Scripture reading – Revelation 1-5

Today’s Scripture reading brings us to the “Revelation of Jesus Christ to John the Apostle,” and is both the closing book of the Bible and the final book in our yearlong study of the Scriptures.

The Book of Revelation is just that, a book of prophetic revelations of the future. It is the “Apocalypse,” literally the revelation, the unveiling of Jesus Christ (1:1). It is God’s disclosure to believers; a prophetic insight into not only the future, but also the beginning of the end of this world with its sin and corruption.

Revelation 1:1-3 – The Apostle John’s Prologue

The historical setting of the Revelation is near the end of the first century, and at a time of increasing persecution against the Church. Some sixty years had passed since Jesus ascended to heaven, and the apostle John was an elderly man, perhaps in his 90’s. He is the last of the apostles, the others having been martyred. It was at such an hour that God saw fit to encourage His faithful servant, and the saints of God with a message of HOPE (Revelation 6:10; 8:1-5).

Revelation opens and closes with a special blessing for all who read this book of prophecy. John commences the book of Revelation by exhorting the saints, “Blessed is he that readeth, and they that hear the words of this prophecy, and keep those things which are written therein: for the time is at hand” (1:3). Revelation concludes with Christ assuring, “Behold, I come quickly” and John promising, “blessed is he that keepeth the sayings of the prophecy of this book” (22:7).

Consider four observations: The Object, The Purpose, The Method, and the Recipient of the Revelation (1:1-2).

The object of the revelation is Jesus Christ and it was given to Him by God the Father (1:1). The purpose of the revelation was to present our LORD in His present and future glory (1:1). The Gospels presented Jesus in His humility; however, in Revelation we see Him in His heavenly glory. In the Gospels, Jesus is the suffering Lamb that was slain, but in Revelation He is Sovereign God who reigns. In the Gospels, He is pierced; in Revelation He is praised. In the Gospels He is condemned; in Revelation He is King and Judge of the earth.

You will notice that the method of the revelation was by an angel (God’s messenger), who was sent to communicate to John all “which must shortly come to pass” (1:1). Finally, as the recipient of the revelation, it was John’s task to be a witness, to “bare record of the word of God, and of the testimony [witness] of Jesus Christ, and of all things that he [John] saw” (1:2).
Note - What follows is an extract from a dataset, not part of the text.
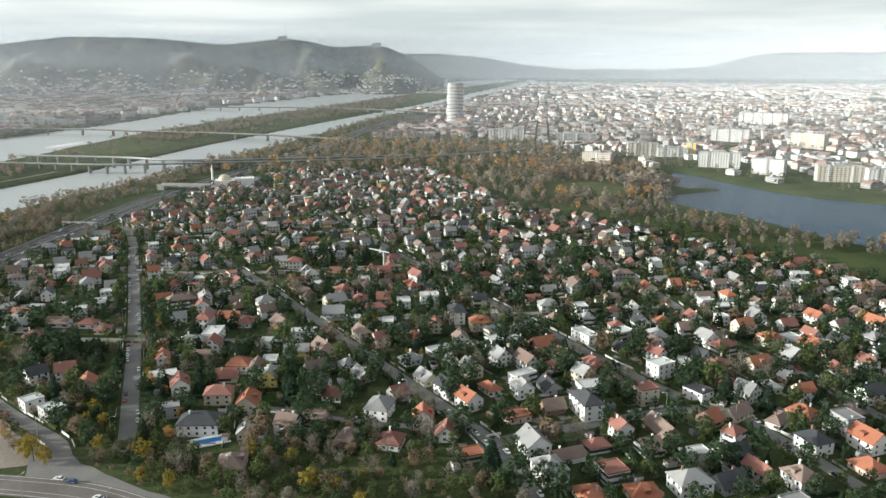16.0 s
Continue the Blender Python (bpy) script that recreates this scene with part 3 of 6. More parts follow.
def house(x, y, roof, wall, shape, w, d, st, turn=None, detail=True, rnd=random):
    turn = (street_turn(x, y) + rnd.choice((0, 0, 90)) + rnd.uniform(-3, 3)) if turn is None else turn
    root = empty("house", x, y, 0.0, turn)
    word = {1: "one-storey", 2: "two-storey", 3: "three-storey"}[st]
    tagged(root, f"{word} {wall} house with {ROOF_WORD[roof]} {shape if shape != 'flat' else ''} roof".replace("  ", " "), "house", "houses of the garden suburb")
    key = (shape, w, d, st)
    wv, wf, rv, rf, h = house_shell(*key)
    a = wear(new("wall", mesh_of(("w",) + key, "wall", wv, wf)), (WALL if detail else WALLW)[wall])
    b = wear(new("roof", mesh_of(("r",) + key, "roof", rv, rf)), ROOF[roof])
    kids = [a, b]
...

The Seven Churches of the Revelation (1:4–3:22)

I do not have space to do an exhaustive study of the balance of today’s Scripture reading, however, permit me to briefly direct your attention to the seven churches of revelation that were located in Asia Minor, in what is today modern Turkey (1:4, 11).

Those seven churches are identified by their cities and their spiritual state: The church at Ephesus had departed from the love they once had for the LORD (2:1-7). The church at Smyrna, was enduring persecution (2:8-11). The church at Pergamos, whose doctrine had been corrupted, and its testimony tainted by immorality and worldliness (2:12-17). Thyatira, a church that had a testimony of loving service, faith, and endurance (2:18-19), but had spiritually backslidden and tolerated false teachers (2:18-29).Sardis, its spiritual state was described as living, but “dead” (3:1), and the Lord challenged its members to wake up, and to strengthen themselves before they died (3:2-6). The church at Philadelphia was identified as a faithful church (3:7-13).

Finally, the seventh church of the revelation was the church at Laodicea, infamously described as a proud, wealthy church, but that had become spiritually indifferent and compromised (3:14-22).

Sadly, perhaps of the seven churches, many 21st century churches might need to identify with Laodicea: “Rich, and increased with goods, and have need of nothing; and knowest not that thou art wretched, and miserable, and poor, and blind, and naked” (3:17).

Lord, forgive us for our pride, and self-sufficiency. Amen!